_Directions for this task_
Without the pictures, print the lines running from the beginning of the material to the line containing "scene.render.fps = FPS", both ends included.

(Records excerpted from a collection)
++++

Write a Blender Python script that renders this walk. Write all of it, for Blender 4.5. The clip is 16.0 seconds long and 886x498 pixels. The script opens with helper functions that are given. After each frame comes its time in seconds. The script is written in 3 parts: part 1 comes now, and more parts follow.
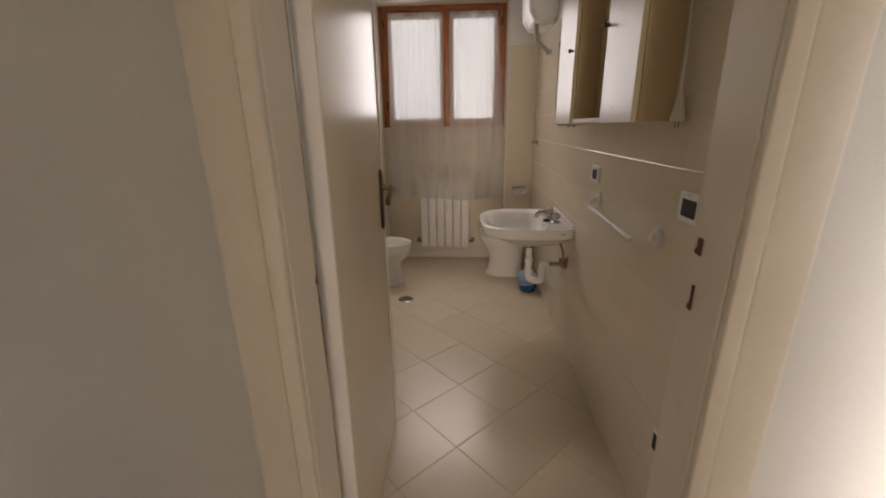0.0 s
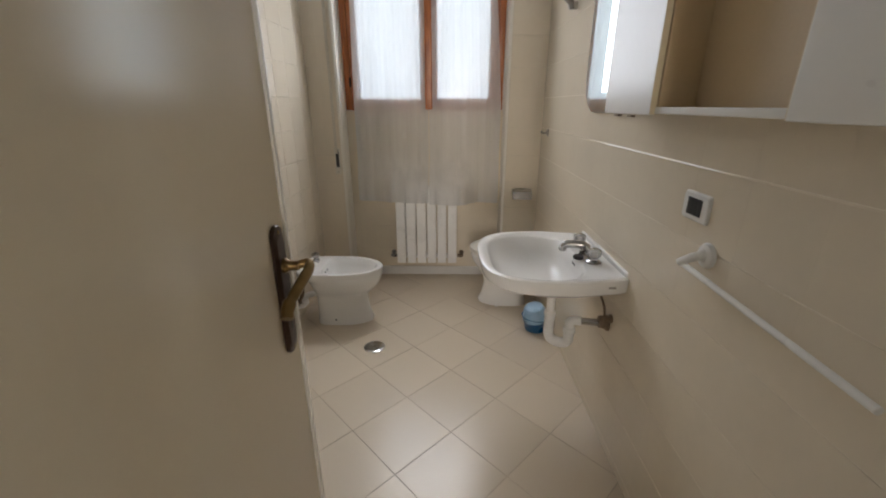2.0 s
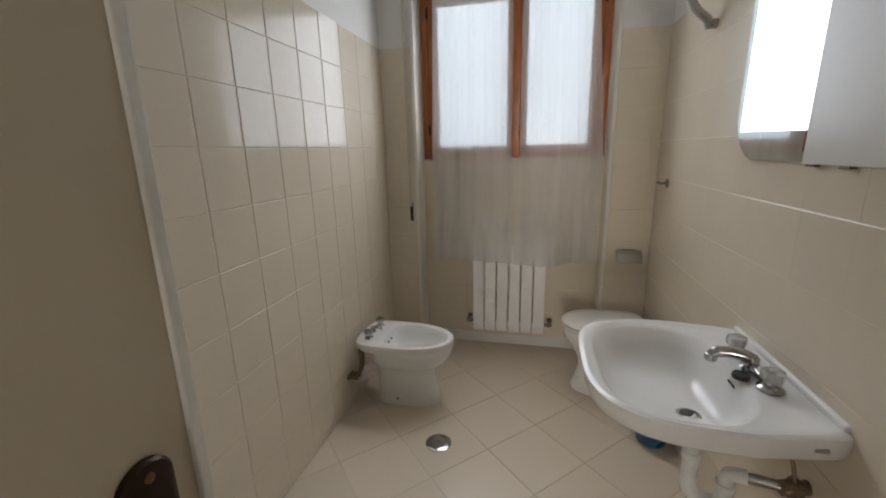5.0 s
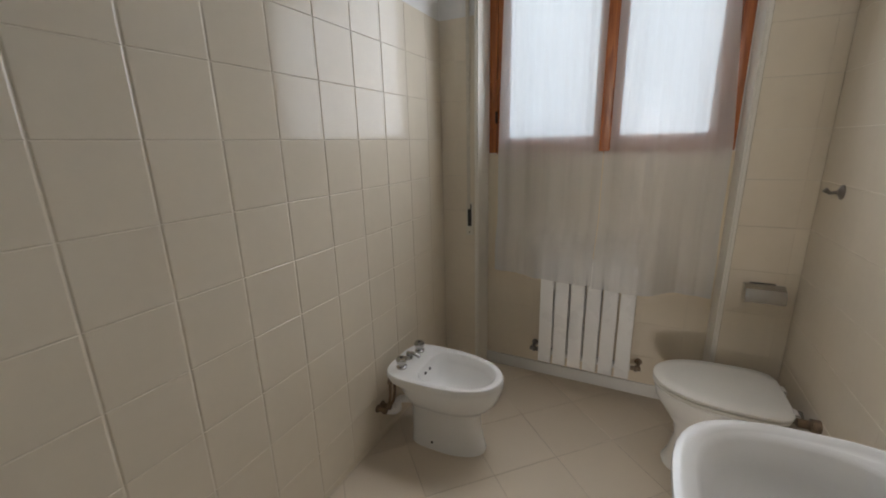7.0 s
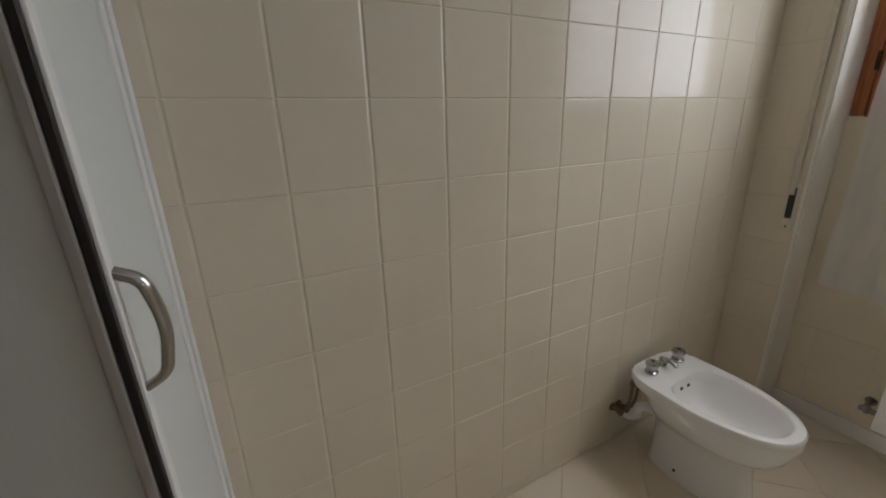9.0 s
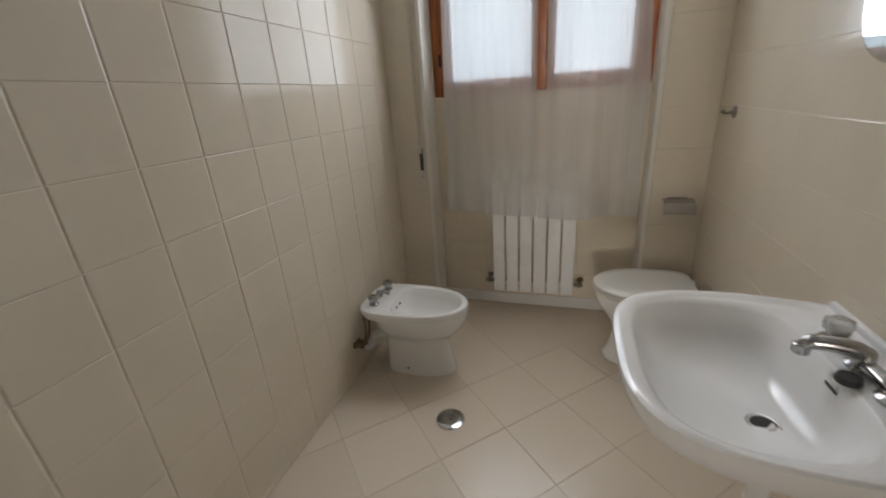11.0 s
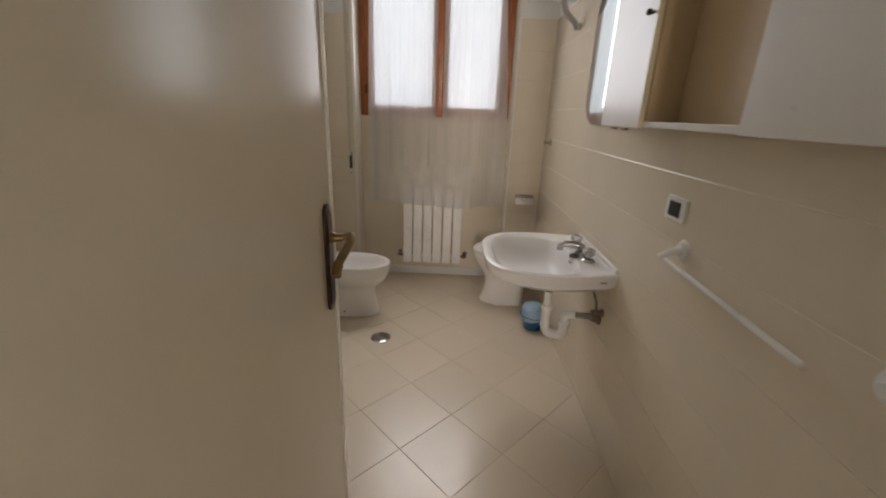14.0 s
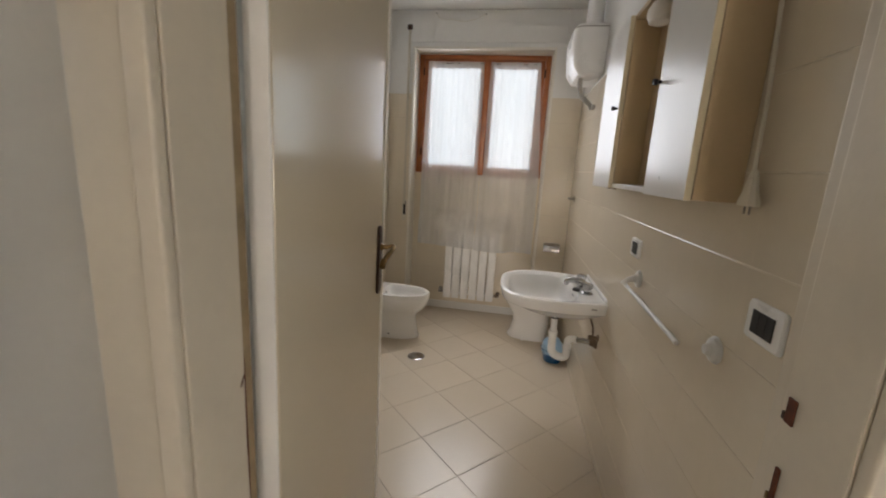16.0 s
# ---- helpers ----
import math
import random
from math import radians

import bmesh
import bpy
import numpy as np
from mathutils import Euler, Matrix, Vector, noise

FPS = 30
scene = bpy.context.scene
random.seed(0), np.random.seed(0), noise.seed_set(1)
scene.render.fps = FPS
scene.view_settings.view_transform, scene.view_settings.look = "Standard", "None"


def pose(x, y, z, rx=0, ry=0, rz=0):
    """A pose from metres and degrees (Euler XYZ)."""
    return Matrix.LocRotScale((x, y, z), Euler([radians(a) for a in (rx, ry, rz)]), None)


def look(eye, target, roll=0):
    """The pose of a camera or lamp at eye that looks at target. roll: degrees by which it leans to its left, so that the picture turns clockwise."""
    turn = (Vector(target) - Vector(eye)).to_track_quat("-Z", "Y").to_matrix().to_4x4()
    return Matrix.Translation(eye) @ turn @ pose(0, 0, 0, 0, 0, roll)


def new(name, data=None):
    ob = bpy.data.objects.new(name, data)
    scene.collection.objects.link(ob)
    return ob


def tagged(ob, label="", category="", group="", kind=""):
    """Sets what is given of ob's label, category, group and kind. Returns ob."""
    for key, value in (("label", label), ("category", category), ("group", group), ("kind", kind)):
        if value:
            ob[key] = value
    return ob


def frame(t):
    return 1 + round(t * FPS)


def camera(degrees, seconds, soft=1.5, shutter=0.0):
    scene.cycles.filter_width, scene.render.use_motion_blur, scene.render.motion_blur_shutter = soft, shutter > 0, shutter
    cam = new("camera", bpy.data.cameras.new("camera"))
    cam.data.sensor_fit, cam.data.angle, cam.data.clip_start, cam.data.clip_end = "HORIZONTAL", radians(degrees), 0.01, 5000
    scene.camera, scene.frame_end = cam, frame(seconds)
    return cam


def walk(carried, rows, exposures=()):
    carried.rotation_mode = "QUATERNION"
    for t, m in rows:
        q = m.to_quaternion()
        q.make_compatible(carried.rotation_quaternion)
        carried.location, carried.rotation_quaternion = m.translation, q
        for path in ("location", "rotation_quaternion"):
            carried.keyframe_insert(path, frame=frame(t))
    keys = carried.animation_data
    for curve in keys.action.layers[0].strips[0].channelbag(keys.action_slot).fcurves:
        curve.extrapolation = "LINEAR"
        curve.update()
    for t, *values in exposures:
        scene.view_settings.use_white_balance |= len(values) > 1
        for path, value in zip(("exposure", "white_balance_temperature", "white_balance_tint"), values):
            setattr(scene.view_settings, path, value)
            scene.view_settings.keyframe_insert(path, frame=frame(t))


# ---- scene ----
cam = camera(96.4, 16.0, soft=1.85, shutter=0.35)
PATH = [
    (0, (0.02, 1.557, 1.361), (-0.112, 3.465, 0.769), -0.8),
    (0.5, (0.0, 1.816, 1.369), (-0.075, 3.717, 0.758), -0.8),
    (1, (0.057, 2.07, 1.375), (-0.077, 3.957, 0.726), -0.9),
    (1.5, (0.018, 2.294, 1.389), (-0.052, 4.174, 0.710), 0.2),
    (2, (-0.036, 2.468, 1.391), (-0.074, 4.346, 0.709), -0.1),
    (2.5, (-0.019, 2.629, 1.383), (-0.195, 4.499, 0.696), -1.1),
    (3, (0.03, 2.776, 1.378), (-0.305, 4.633, 0.715), -1.5),
    (3.5, (0.026, 2.844, 1.404), (-0.366, 4.717, 0.818), -1.9),
    (3.7, (0.012, 2.851, 1.437), (-0.381, 4.739, 0.906), -1.7),
    (5.8, (-0.075, 2.994, 1.398), (-0.695, 4.84, 0.927), -0.9),
    (6, (-0.053, 3.031, 1.401), (-0.758, 4.842, 0.925), -1.1),
    (6.5, (-0.032, 3.223, 1.401), (-0.879, 4.965, 0.902), -1.6),
    (7, (-0.018, 3.398, 1.412), (-0.886, 5.127, 0.902), -1.4),
    (7.5, (-0.059, 3.442, 1.383), (-1.018, 5.108, 0.832), -0.8),
    (8, (-0.111, 3.449, 1.37), (-1.495, 4.76, 0.766), -0.9),
    (8.2, (-0.122, 3.45, 1.371), (-1.675, 4.54, 0.755), -0.8),
    (9.1, (-0.136, 3.43, 1.382), (-1.826, 4.323, 0.77), -1.8),
    (10.3, (-0.135, 3.34, 1.373), (-1.117, 4.951, 0.698), -2.6),
    (10.5, (-0.107, 3.316, 1.369), (-0.947, 5.007, 0.699), -3.0),
    (11, (-0.035, 3.218, 1.354), (-0.629, 4.99, 0.642), -4.1),
    (11.5, (-0.003, 3.112, 1.348), (-0.48, 4.877, 0.538), -4.4),
    (12, (-0.036, 2.98, 1.323), (-0.335, 4.775, 0.491), -2.0),
    (12.5, (-0.081, 2.797, 1.321), (-0.253, 4.622, 0.523), -0.1),
    (13, (-0.049, 2.66, 1.347), (-0.208, 4.511, 0.607), 0.4),
    (13.5, (-0.056, 2.505, 1.355), (-0.225, 4.369, 0.65), 1.5),
    (14, (-0.066, 2.3, 1.388), (-0.106, 4.191, 0.742), 2.0),
    (14.5, (-0.030, 2.134, 1.419), (0.044, 4.073, 0.92), -0.2),
    (15, (0.04, 2.02, 1.422), (0.086, 3.973, 0.992), 0.6),
    (15.5, (0.106, 1.9, 1.411), (-0.017, 3.851, 0.991), 1.9),
    (16, (0.099, 1.818, 1.41), (-0.213, 3.752, 1.008), 3.3),
]
EXPOSURES = [(0.0, 0.55, 7950, 24), (0.5, 0.45, 7800, 24), (1.0, 0.73, 6950, 17), (1.5, 1.03, 6700, 15), (3.0, 0.92, 6550, 14), (7.5, 0.71, 6550, 14), (10.5, 0.76, 6550, 14), (12.0, 0.82, 6550, 14), (13.5, 0.85, 7100, 19), (14.5, 0.93, 7100, 19), (15.2, 0.93, 6950, 17), (16.0, 0.97, 6950, 16)]
walk(cam, [(t, look(eye, target, roll)) for t, eye, target, roll in PATH], EXPOSURES)

# ---- light ----
world = bpy.data.worlds.new("world")
scene.world = world
world.use_nodes = True
wn = world.node_tree.nodes
sky = wn.new("ShaderNodeTexSky")
sky.sky_type = "NISHITA"
sky.sun_disc = False
sky.sun_elevation, sky.sun_rotation = radians(48), radians(200)
wn["Background"].inputs["Strength"].default_value = 0.12
world.node_tree.links.new(sky.outputs[0], wn["Background"].inputs["Color"])
sun = new("sun", bpy.data.lights.new("sun", "SUN"))
sun.data.energy, sun.data.angle, sun.data.color = 2.5, radians(0.6), (1.0, 0.95, 0.88)
sun.matrix_world = look((2, -6, 9), (0, 0, 0))
SKY_GLOW = 0.95
# added lamp on the room side of the curtain, in place of steep skylight
lamp = new("window_skylight", bpy.data.lights.new("window_skylight", "AREA"))
lamp.data.shape, lamp.data.size, lamp.data.size_y, lamp.data.energy = "RECTANGLE", 1.05, 0.28, 1.5
lamp.data.spread = radians(80)
lamp.data.color = (0.94, 0.98, 1.0)
lamp.matrix_world = look((-0.243, 5.490, 2.33), (-0.243, 4.95, 1.53))
# added lamp before the curtain, in place of the sky's light through it
lamp = new("window_daylight", bpy.data.lights.new("window_daylight", "AREA"))
lamp.data.shape, lamp.data.size, lamp.data.size_y, lamp.data.energy = "RECTANGLE", 0.9, 0.85, 3.9
lamp.data.spread = radians(155)
lamp.data.color = (0.87, 0.96, 1.06)
lamp.matrix_world = look((-0.26, 5.585, 1.90), (-0.36, 4.60, 1.90))
# daylight from behind is inferred; the far window and corridor are invented
lamp = new("rear_daylight", bpy.data.lights.new("rear_daylight", "AREA"))
lamp.data.shape, lamp.data.size, lamp.data.size_y, lamp.data.energy = "RECTANGLE", 1.8, 2.2, 135
lamp.data.color = (1.0, 0.97, 0.92)
lamp.matrix_world = look((0.08, -9.0, 1.5), (0.08, 0, 1.4))
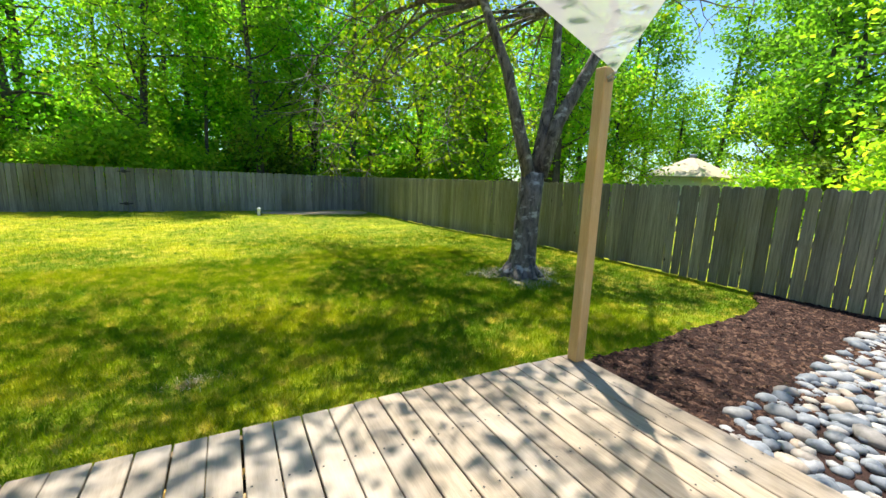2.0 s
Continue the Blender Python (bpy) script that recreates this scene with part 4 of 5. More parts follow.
def maple():
    """The forked shade tree between deck and fence."""
    rng = np.random.default_rng(5)
    x, y = 6.06, 6.12
    g = ground_at(x, y)
    t = thing("tree", x, y, g, "forked shade tree with dark scarred bark and yellow-green leaves", "tree")
    bm = bmesh.new()
    fork = np.array([0.10, 0.0, 1.55])
    tube(bm, [(0, 0, -0.12), (0, 0, 0.0), (0.01, 0, 0.12), (0.03, 0, 0.35), (0.05, 0, 0.8), (0.08, 0, 1.25), tuple(fork)], [0.34, 0.265, 0.225, 0.19, 0.172, 0.168, 0.172], 14, 0.10, 3)
    for k in range(7):
        a = k * 0.9 + 0.3
        tube(bm, [(0.12 * math.cos(a), 0.12 * math.sin(a), 0.16), (0.27 * math.cos(a), 0.27 * math.sin(a), 0.03), (0.42 * math.cos(a + 0.1), 0.42 * math.sin(a + 0.1), -0.06)], [0.11, 0.06, 0.02], 7, 0.1, k)
    main = [
        ([fork + (-0.06, 0, -0.08), (-0.22, 0.02, 2.2), (-0.48, 0.0, 2.9), (-0.85, 0.1, 3.7), (-1.5, 0.5, 4.9), (-2.2, 1.2, 6.2)], 0.108),
        ([fork + (0.05, 0.02, -0.08), (0.30, 0.05, 2.2), (0.50, 0.15, 3.0), (0.62, 0.3, 4.0), (0.5, 0.9, 5.4), (0.4, 1.4, 7.0)], 0.115),
        ([fork + (0.10, -0.02, -0.05), (0.42, -0.08, 2.3), (0.85, -0.2, 3.1), (1.15, -0.3, 3.8), (1.5, 0.3, 5.0), (1.7, 1.0, 6.4)], 0.125),
    ]
    clumps = []
    for pts, r in main:
        pts = [np.array(p, float) for p in pts]
        tube(bm, pts, [r * (1 - 0.8 * k / 5) for k in range(6)], 9, 0.1, 2)
        for k in range(9):
            s = 4 + int(rng.integers(0, 2))
            a = rng.uniform(0, 2 * math.pi)
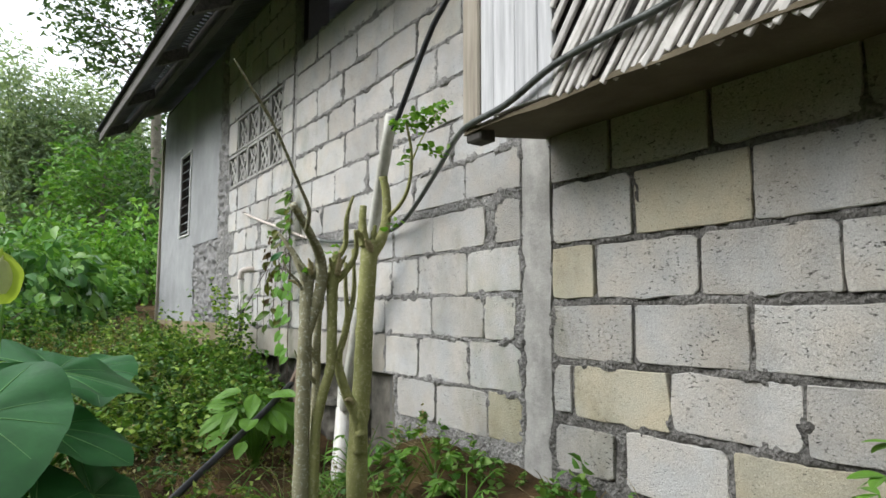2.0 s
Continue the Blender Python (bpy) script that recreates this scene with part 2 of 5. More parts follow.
SLAT_WOOD = wood_material("grey_slat", (0.36, 0.345, 0.32), (0.66, 0.645, 0.615), (1, 0.3, 0.3))
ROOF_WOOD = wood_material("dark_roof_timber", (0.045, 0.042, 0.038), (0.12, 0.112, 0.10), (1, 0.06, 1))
STAKE_WOOD = wood_material("dry_stake", (0.12, 0.085, 0.06), (0.27, 0.20, 0.15), (1, 1, 0.1))
PVC = plastic_material("white_pvc", (0.58, 0.56, 0.50), (0.80, 0.80, 0.77))
PVC_DIRTY = plastic_material("weathered_pvc", (0.36, 0.35, 0.30), (0.62, 0.62, 0.57), 0.45, 9.0)
PIPE_PINK = plastic_material("faded_pipe", (0.42, 0.36, 0.31), (0.66, 0.60, 0.55), 0.5, 12.0)
BLUE = plastic_material("blue_tape", (0.05, 0.18, 0.42), (0.12, 0.34, 0.62), 0.35, 30.0)
HOSE = plastic_material("green_black_hose", (0.025, 0.03, 0.028), (0.085, 0.095, 0.085), 0.38, 14.0)
BLACK = plastic_material("black_hose", (0.010, 0.011, 0.012), (0.028, 0.030, 0.033), 0.42, 10.0)
WIRE = plastic_material("rusty_wire", (0.03, 0.022, 0.018), (0.09, 0.07, 0.06), 0.7, 30.0)
STEM = plastic_material("vine_stem", (0.045, 0.030, 0.022), (0.10, 0.07, 0.045), 0.8, 30.0)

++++

_Answer to the task_
Write a Blender Python script that renders this walk. Write all of it, for Blender 4.5. The clip is 16.0 seconds long and 886x498 pixels. The script opens with helper functions that are given. After each frame comes its time in seconds. The script is written in 3 parts: part 1 comes now, and more parts follow.
0.0 s
2.0 s
5.0 s
7.0 s
9.0 s
11.0 s
14.0 s
16.0 s
# ---- helpers ----
import math
import random
from math import radians

import bmesh
import bpy
import numpy as np
from mathutils import Euler, Matrix, Vector, noise

FPS = 30
scene = bpy.context.scene
random.seed(0), np.random.seed(0), noise.seed_set(1)
scene.render.fps = FPS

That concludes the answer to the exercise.